Standalone deployment gets value in days. API integration with your TMS or ERP follows once ROI is validated on your real workload.

Explore Gaia Dynamics and see how the platform performs on your actual classification workload.

Listen to the Full Episode

Listen to Episode 2 of the Trade and Tech podcast for the full discussion, including Carlos Alzate's explanation of agentic AI, multimodal models, and the road to private on-premise deployment for trade compliance.

Frequently Asked Questions

How can a specialized AI score 100% on the customs broker exam when ChatGPT scores 38%? 

The gap is architectural. General LLMs predict text from internet-scale pre-training with no connection to the official HTS database or current exclusions. Specialized tools validate every code against the live database and run multi-stage workflows that catch hallucinations before returning an answer.

Will CBP accept HTS classifications produced with AI assistance? 

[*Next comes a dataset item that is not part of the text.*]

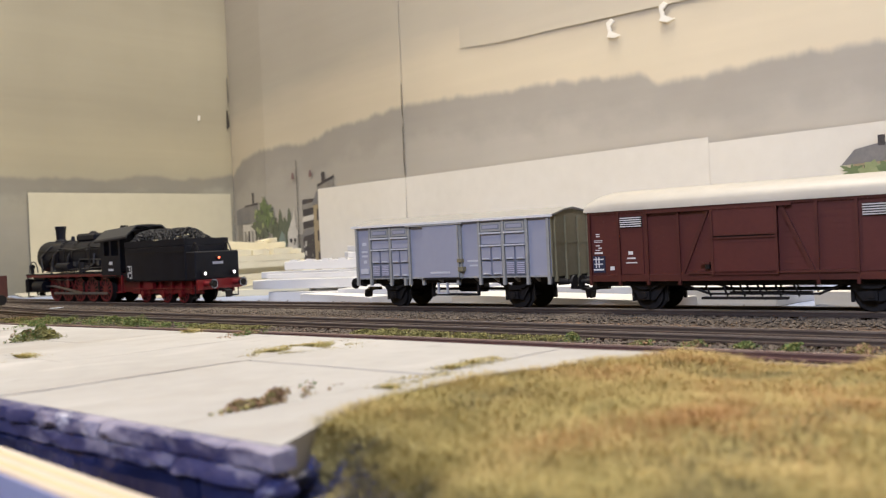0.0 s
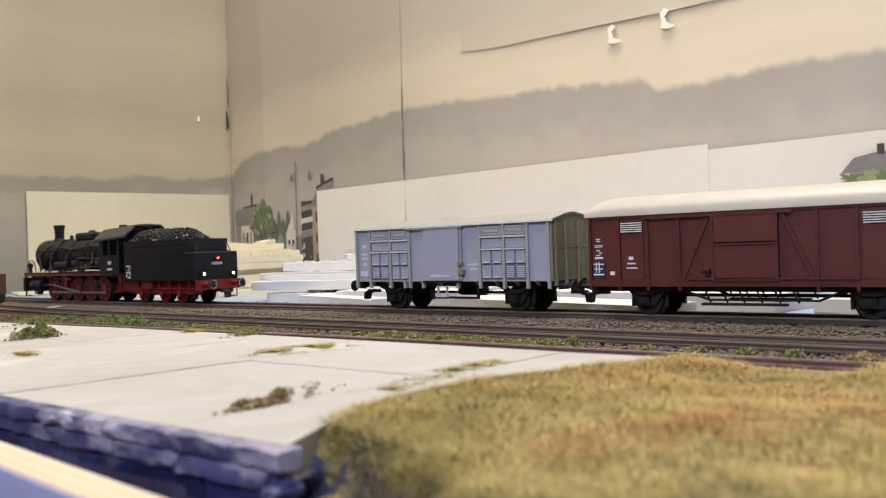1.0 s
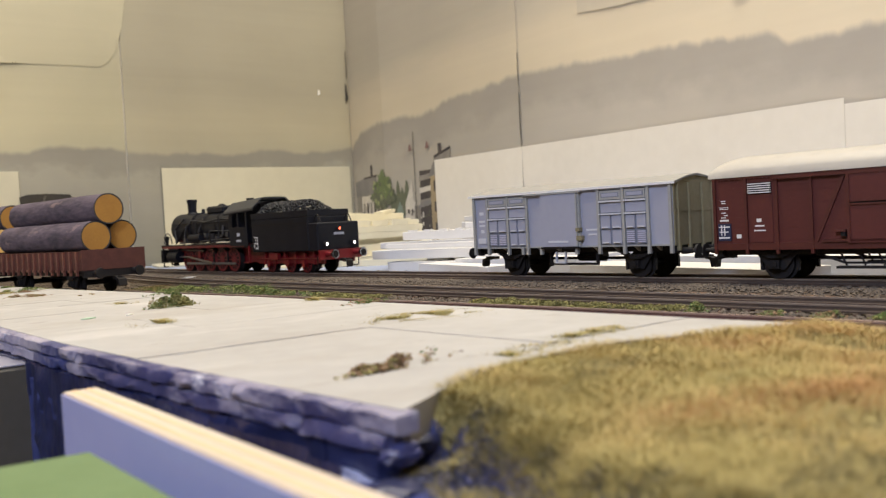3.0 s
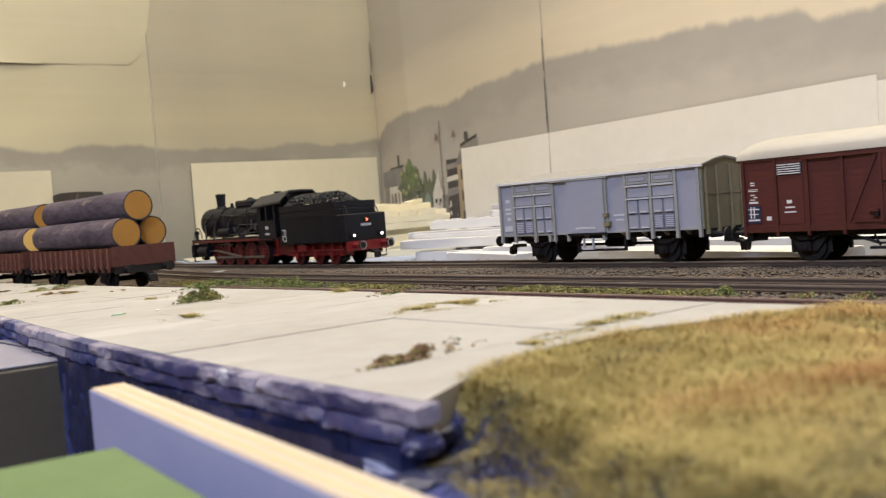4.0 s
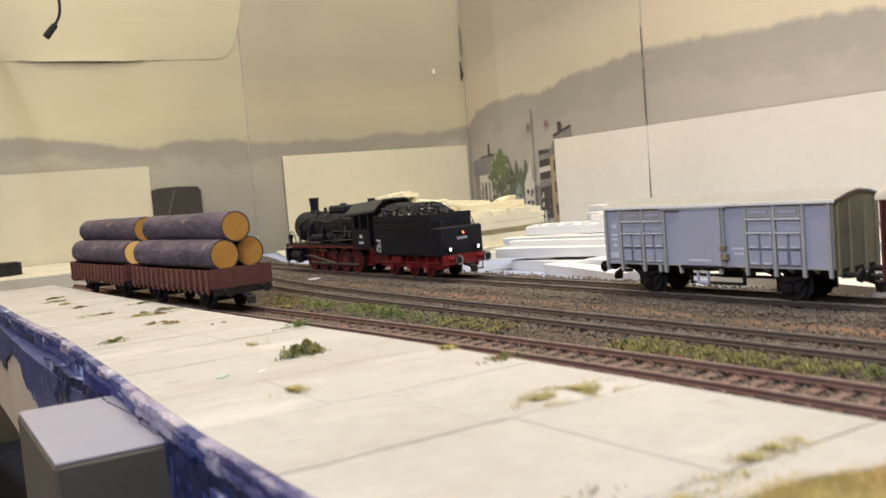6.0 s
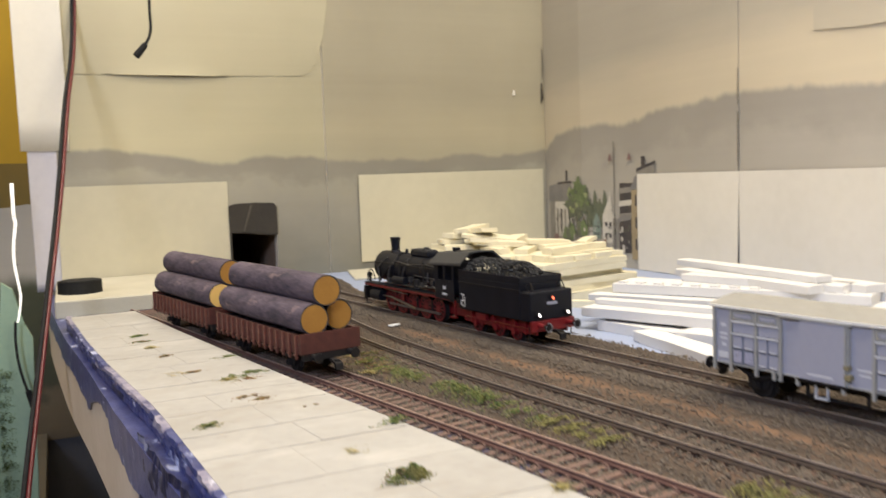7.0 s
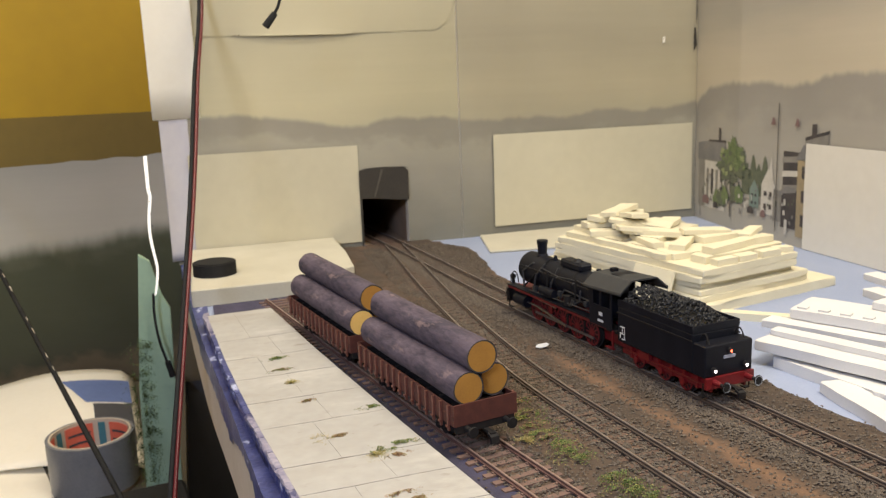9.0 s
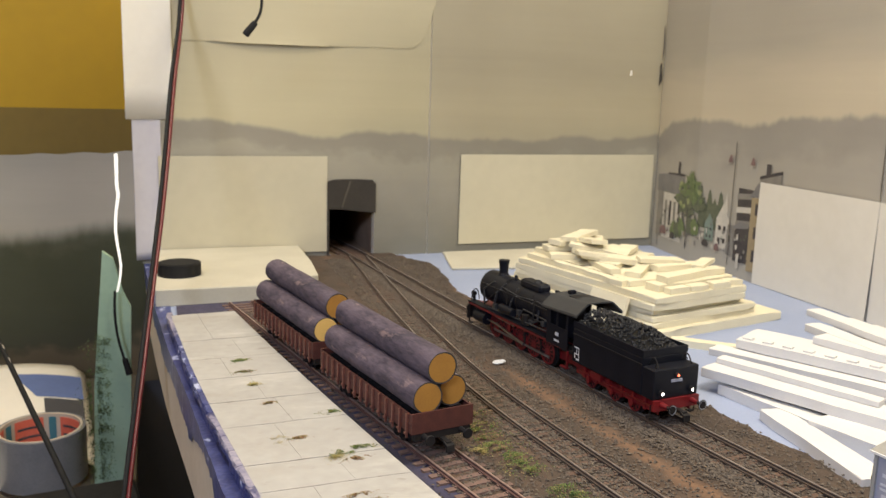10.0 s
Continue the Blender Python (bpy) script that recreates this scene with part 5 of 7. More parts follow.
    part("queen_post", blocks((-0.14, 0.1, 0.055, -0.13, 0.112, 0.108), (0.11, 0.1, 0.055, 0.12, 0.112, 0.108), (-0.14, 0.1, 0.05, 0.12, 0.112, 0.06)), FRAME_BLACK, w)
    part("footstep", blocks((0.0, 0.135, 0.06, 0.055, 0.155, 0.066), (0.0, 0.14, 0.066, 0.006, 0.15, 0.11), (0.049, 0.14, 0.066, 0.055, 0.15, 0.11)), GREY_L, w, "pale wire footstep")
    for s in (-1, 1):
        buffers(w, s * h, 0.106, s)
        coupling(w, s * h, 0.09, s)
    return w


# ---- wine red box wagon with white roof ----
def red_wagon(m):
    w = thing("box_wagon", m, "wine red two axle box wagon with an off-white rounded roof", "goods wagon", "wagons on the main track")
    h, b, fl, ev = 0.592, 0.155, 0.120, 0.373
    # board walls
    body = part("body", blocks((-h, -b + 0.0012, fl, h, b - 0.0012, ev)), WINE, w)
    nb = 12
    hb = (ev - fl) / nb
    me = mesh_of("wall_board", blocks((-h, b - 0.003, 0.0004, h, b - 0.0018 + 0.0018, hb - 0.0004)), WINE)
    for s in (0, 180):
        for k in range(nb):
            ob = new("wall_board", me)
            ob.parent = body
            ob.matrix_basis = spot(0, 0, fl + hb * k, s)
    def arch(r_out, z_lift, n=14):
        return [((b + r_out) * math.cos(math.pi * k / n), ev + z_lift + 0.078 * math.sin(math.pi * k / n) ** 0.8) for k in range(n + 1)]
    bm = bmesh.new()
    sections = [(-h - 0.012, 0.62), (-h + 0.01, 0.82), (-h + 0.05, 0.96), (-h + 0.09, 1.0), (h - 0.09, 1.0), (h - 0.05, 0.96), (h - 0.01, 0.82), (h + 0.012, 0.62)]
    prev = None
    for x, f in sections:
        ring = [bm.verts.new((x, y, ev - 0.004 + (z - ev) * f)) for y, z in arch(0.012, 0.0)]
        if prev:
            for k in range(len(ring) - 1):
                bm.faces.new((prev[k], prev[k + 1], ring[k + 1], ring[k]))
            bm.faces.new((prev[0], ring[0], ring[-1], prev[-1]))
        else:
            bm.faces.new(ring)
        prev = ring
    bm.faces.new(prev[::-1])
    part("roof", bm, ROOF_W, w, "off-white barrel roof", smooth=True)
    for s in (-1, 1):
        def slab(name, x0, x1, z0, z1, out, material, parent=w, label=""):
            a, c = sorted((s * (b - 0.002), s * (b + out)))
            return part(name, blocks((min(x0, x1), a, z0, max(x0, x1), c, z1)), material, parent, label)
        for x in (0.585, -0.585, 0.465, -0.465, 0.353, -0.353, 0.233, -0.233):
            slab("post", x - 0.005, x + 0.005, fl - 0.026, ev - 0.002, 0.009, WINE_D)
        slab("sill", -h, h, fl - 0.012, fl + 0.012, 0.007, WINE_D)
        slab("top_rail", -h, h, ev - 0.012, ev - 0.001, 0.007, WINE_D)
        slab("door_track", -0.16, 0.36, ev - 0.02, ev - 0.012, 0.018, WINE_D)
        slab("door_track", -0.36, 0.20, fl + 0.012, fl + 0.02, 0.015, WINE_D)
        door = slab("sliding_door", -0.113, 0.113, fl + 0.008, ev - 0.018, 0.015, WINE, w, "wine red sliding door")
        slab("door_bar", -0.113, 0.113, 0.262, 0.267, 0.021, WINE_D, door)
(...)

CBP uses AI internally and has not published policy prohibiting AI-assisted classification. The standard is reasonable care. AI used to gather information and build defensible documentation fits. AI used as a black box that auto-files without human review does not.

Should a customs broker integrate AI with their TMS or ERP from day one? 

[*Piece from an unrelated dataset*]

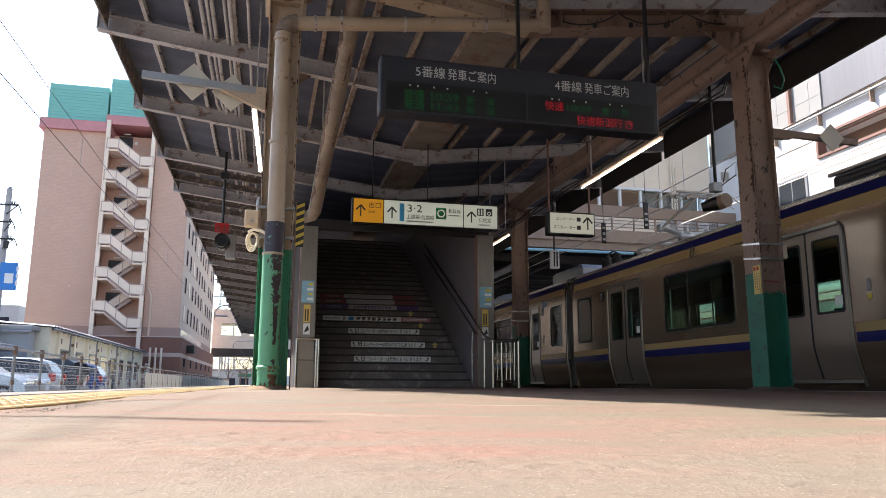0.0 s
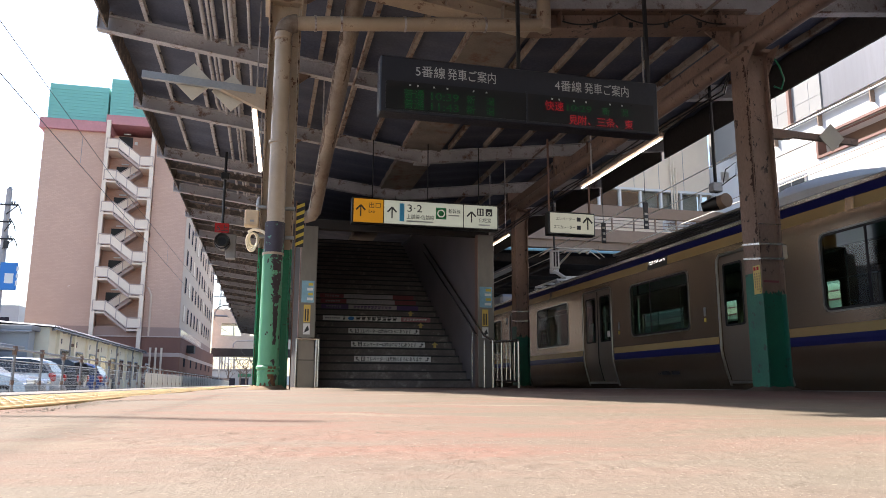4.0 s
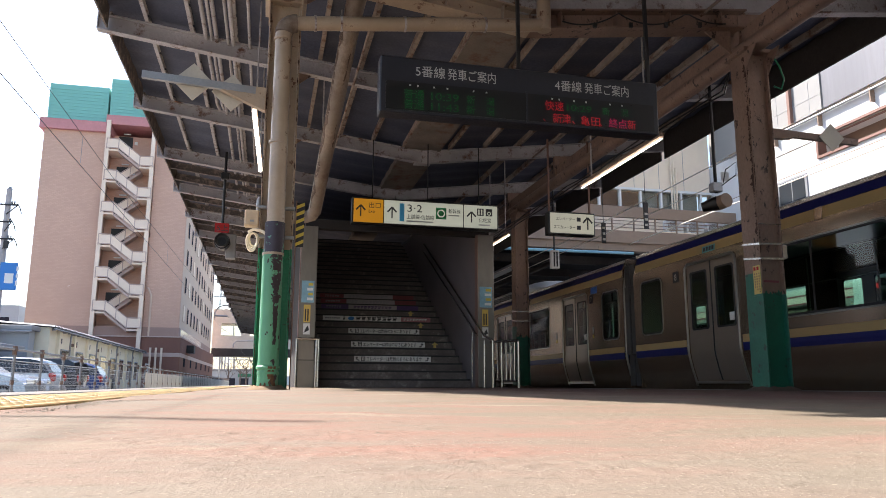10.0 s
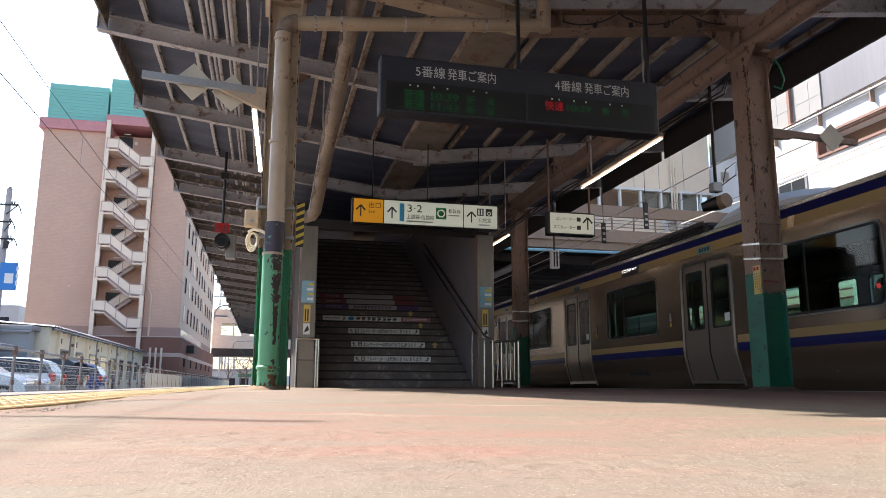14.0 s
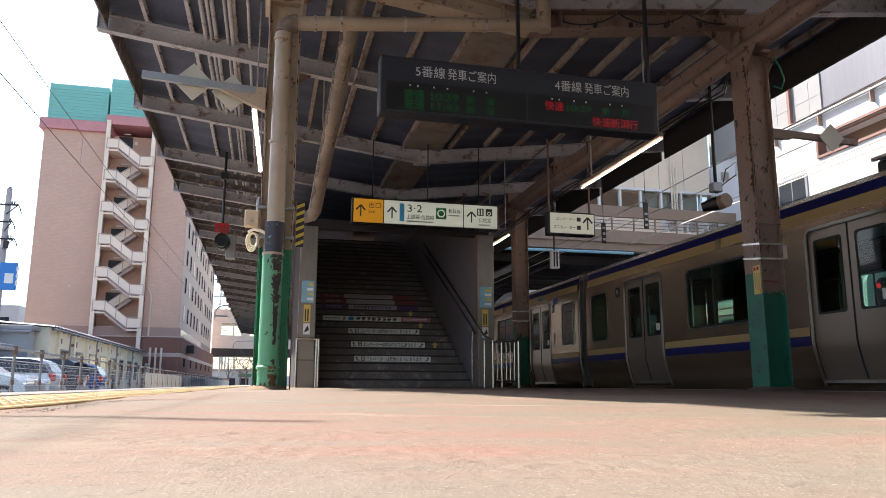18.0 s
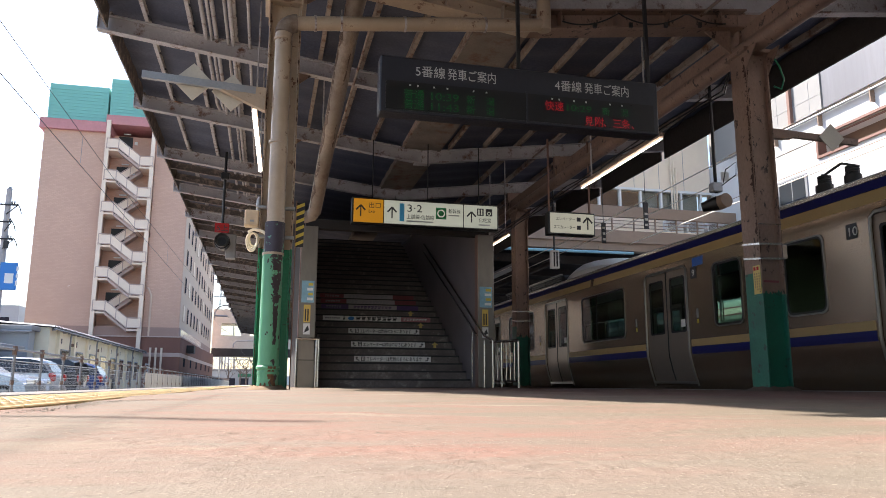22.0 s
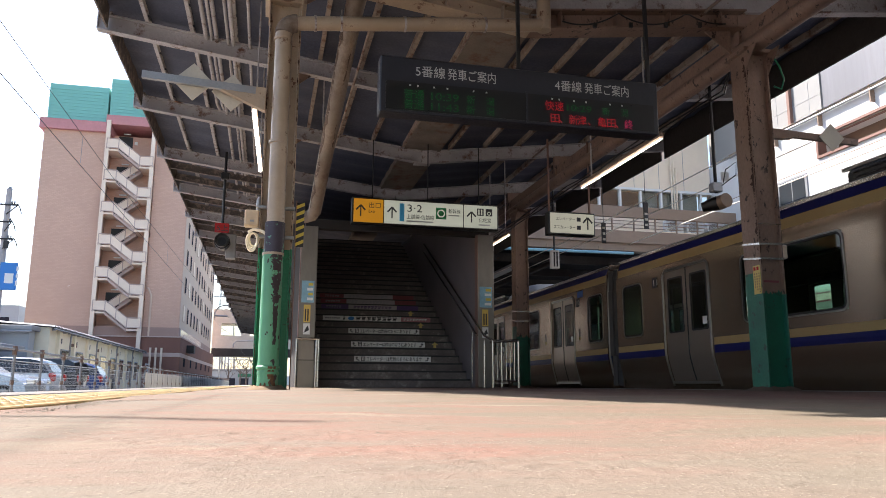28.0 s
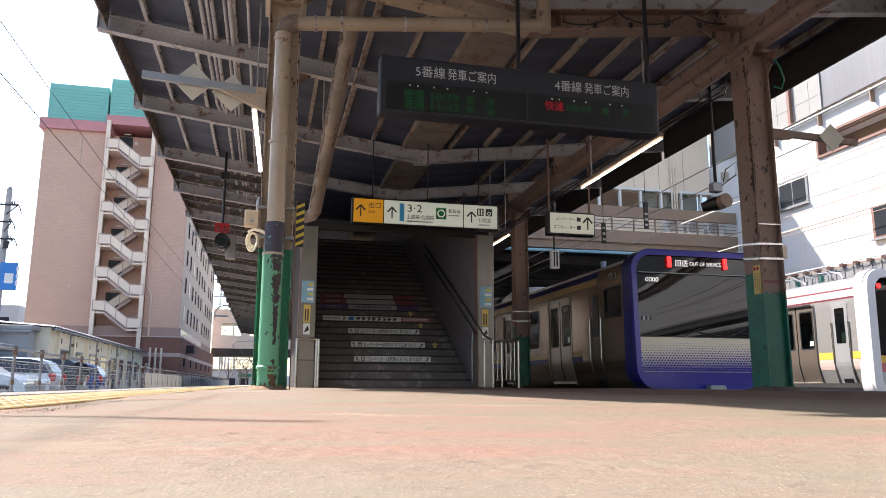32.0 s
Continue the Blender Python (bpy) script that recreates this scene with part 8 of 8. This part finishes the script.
# round lamp on a pole over the track side
ml = thing("train_signal_lamp", None, label="black round signal lamp hanging from the canopy edge", category="signal")
part("pole", Geo().tube([(6.36, 9.36, 2.85), (6.36, 9.36, 5.12)], 0.025, 8), M["pole_dark"], ml)
part("lamp_body", Geo().tube([(6.42, 9.20, 2.71), (6.40, 9.36, 2.70)], 0.105, 20), M["bridge_steel"], ml, "dark round lamp face")
part("hood", Geo().tube([(6.385, 9.36, 2.70), (6.22, 9.52, 2.66)], [0.112, 0.07], 16), M["black"], ml)
part("clamp_box", Geo().box(6.28, 6.44, 9.3, 9.42, 2.86, 3.0, 0.01), M["galv"], ml)
part("tag", Geo().box(6.42, 6.55, 9.30, 9.31, 3.03, 3.16), M["white_paint"], ml, "small white tag")
part("loop_cable", Geo().tube([(6.42, 9.3, 2.95), (6.6, 9.2, 3.1), (6.62, 9.2, 3.3), (6.5, 9.3, 3.2), (6.45, 9.3, 3.0)], 0.008, 6), M["black"], ml)

# box and cables on the column
jb = thing("junction_box", None, label="beige junction box with looped cable on the column", category="junction box")
M["box_beige"] = mat("aged beige box paint", (0.60, 0.46, 0.31), 0.6, vary=0.2, coarse=8, fine=40, bump=0.15, spot=(0.30, 0.18, 0.10), spot_at=(0.64, 0.70), spot_scale=14)
part("box_body", Geo().box(-0.265, -0.125, 7.34, 7.45, 1.58, 1.745, 0.01), M["box_beige"], jb)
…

Start standalone. Validate the value on a real workload first. Integration unlocks benefits like automatic classification at catalog entry and unified audit trails, but it is multi-month engineering work. Validate first, invest in integration once ROI is clear.

Can prompt engineering alone improve ChatGPT’s accuracy for customs classification?

Prompt engineering can improve how clearly a general model responds, but it does not fix the underlying limitation. General LLMs still lack access to the live HTS database, legal notes, and verification layers required for defensible classification. Accuracy in customs depends on structured workflows, validated data sources, and audit trails, which sit outside the model itself.